__EXERCISE__. Write out the entries below once more, exactly, with the pictures left out.

__INFORMATION GIVEN__.
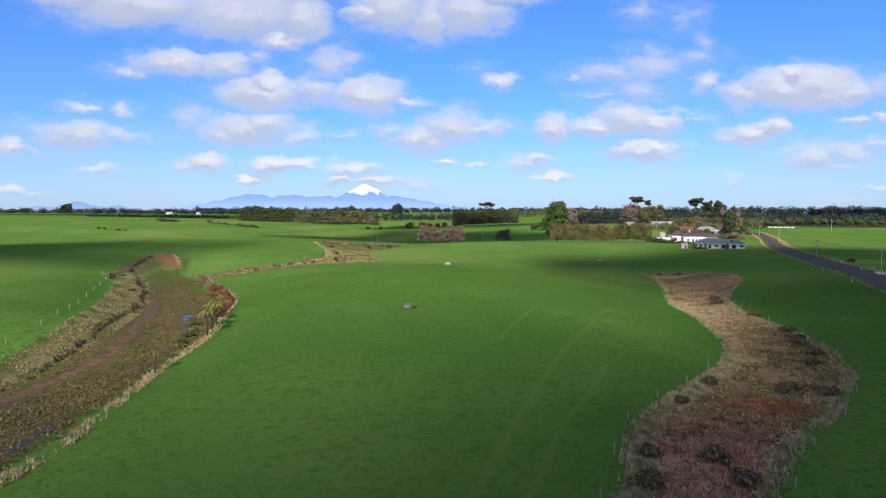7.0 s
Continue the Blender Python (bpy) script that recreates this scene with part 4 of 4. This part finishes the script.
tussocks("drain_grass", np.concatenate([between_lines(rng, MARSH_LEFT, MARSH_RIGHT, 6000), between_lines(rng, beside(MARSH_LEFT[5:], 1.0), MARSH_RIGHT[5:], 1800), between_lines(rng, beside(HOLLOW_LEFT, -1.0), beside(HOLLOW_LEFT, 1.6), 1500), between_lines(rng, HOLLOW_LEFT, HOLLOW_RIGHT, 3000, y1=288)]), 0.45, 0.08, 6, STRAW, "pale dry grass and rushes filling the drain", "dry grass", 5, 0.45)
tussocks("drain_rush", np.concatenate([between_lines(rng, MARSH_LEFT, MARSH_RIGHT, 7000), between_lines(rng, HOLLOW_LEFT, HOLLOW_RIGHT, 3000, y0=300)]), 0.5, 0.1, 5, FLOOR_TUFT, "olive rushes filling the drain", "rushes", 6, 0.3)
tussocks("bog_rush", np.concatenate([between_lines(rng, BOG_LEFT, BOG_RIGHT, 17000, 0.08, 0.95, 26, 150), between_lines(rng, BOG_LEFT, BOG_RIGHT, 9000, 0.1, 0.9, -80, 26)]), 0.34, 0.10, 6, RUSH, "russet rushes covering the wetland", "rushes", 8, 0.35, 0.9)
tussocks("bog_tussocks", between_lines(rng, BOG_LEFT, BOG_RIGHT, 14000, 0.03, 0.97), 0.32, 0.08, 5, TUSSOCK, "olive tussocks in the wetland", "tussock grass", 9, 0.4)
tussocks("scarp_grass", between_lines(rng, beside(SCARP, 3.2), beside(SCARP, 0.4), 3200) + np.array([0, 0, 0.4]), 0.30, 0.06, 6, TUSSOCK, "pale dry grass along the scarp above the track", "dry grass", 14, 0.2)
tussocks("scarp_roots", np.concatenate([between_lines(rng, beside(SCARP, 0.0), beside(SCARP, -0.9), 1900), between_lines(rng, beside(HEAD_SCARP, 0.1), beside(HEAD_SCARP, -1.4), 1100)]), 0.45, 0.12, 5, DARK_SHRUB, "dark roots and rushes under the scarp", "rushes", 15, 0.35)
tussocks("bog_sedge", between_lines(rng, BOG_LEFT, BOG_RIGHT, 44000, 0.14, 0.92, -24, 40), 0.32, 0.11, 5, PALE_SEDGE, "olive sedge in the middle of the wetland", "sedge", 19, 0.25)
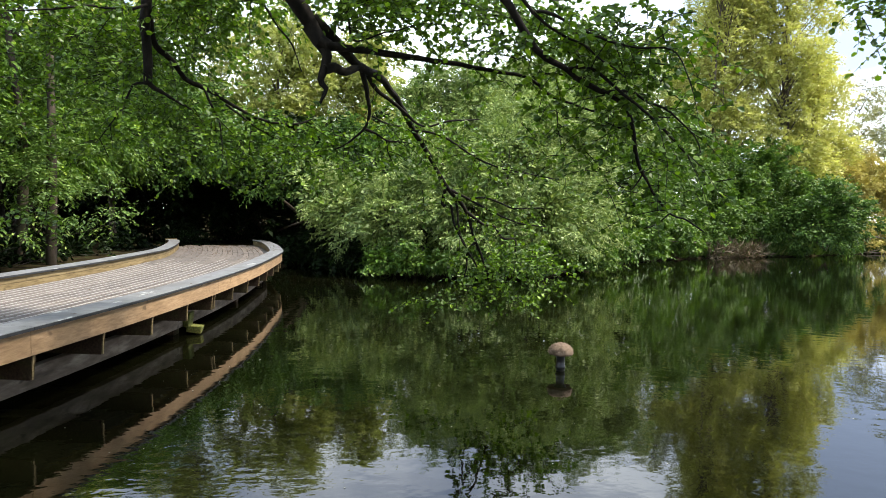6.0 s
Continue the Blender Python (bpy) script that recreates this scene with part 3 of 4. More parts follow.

__SOLVED EXERCISE__.
7.0 s
Continue the Blender Python (bpy) script that recreates this scene with part 4 of 4. This part finishes the script.
tussocks("drain_grass", np.concatenate([between_lines(rng, MARSH_LEFT, MARSH_RIGHT, 6000), between_lines(rng, beside(MARSH_LEFT[5:], 1.0), MARSH_RIGHT[5:], 1800), between_lines(rng, beside(HOLLOW_LEFT, -1.0), beside(HOLLOW_LEFT, 1.6), 1500), between_lines(rng, HOLLOW_LEFT, HOLLOW_RIGHT, 3000, y1=288)]), 0.45, 0.08, 6, STRAW, "pale dry grass and rushes filling the drain", "dry grass", 5, 0.45)
tussocks("drain_rush", np.concatenate([between_lines(rng, MARSH_LEFT, MARSH_RIGHT, 7000), between_lines(rng, HOLLOW_LEFT, HOLLOW_RIGHT, 3000, y0=300)]), 0.5, 0.1, 5, FLOOR_TUFT, "olive rushes filling the drain", "rushes", 6, 0.3)
tussocks("bog_rush", np.concatenate([between_lines(rng, BOG_LEFT, BOG_RIGHT, 17000, 0.08, 0.95, 26, 150), between_lines(rng, BOG_LEFT, BOG_RIGHT, 9000, 0.1, 0.9, -80, 26)]), 0.34, 0.10, 6, RUSH, "russet rushes covering the wetland", "rushes", 8, 0.35, 0.9)
tussocks("bog_tussocks", between_lines(rng, BOG_LEFT, BOG_RIGHT, 14000, 0.03, 0.97), 0.32, 0.08, 5, TUSSOCK, "olive tussocks in the wetland", "tussock grass", 9, 0.4)
tussocks("scarp_grass", between_lines(rng, beside(SCARP, 3.2), beside(SCARP, 0.4), 3200) + np.array([0, 0, 0.4]), 0.30, 0.06, 6, TUSSOCK, "pale dry grass along the scarp above the track", "dry grass", 14, 0.2)
tussocks("scarp_roots", np.concatenate([between_lines(rng, beside(SCARP, 0.0), beside(SCARP, -0.9), 1900), between_lines(rng, beside(HEAD_SCARP, 0.1), beside(HEAD_SCARP, -1.4), 1100)]), 0.45, 0.12, 5, DARK_SHRUB, "dark roots and rushes under the scarp", "rushes", 15, 0.35)
tussocks("bog_sedge", between_lines(rng, BOG_LEFT, BOG_RIGHT, 44000, 0.14, 0.92, -24, 40), 0.32, 0.11, 5, PALE_SEDGE, "olive sedge in the middle of the wetland", "sedge", 19, 0.25)
6.0 s
Continue the Blender Python (bpy) script that recreates this scene with part 3 of 4. More parts follow.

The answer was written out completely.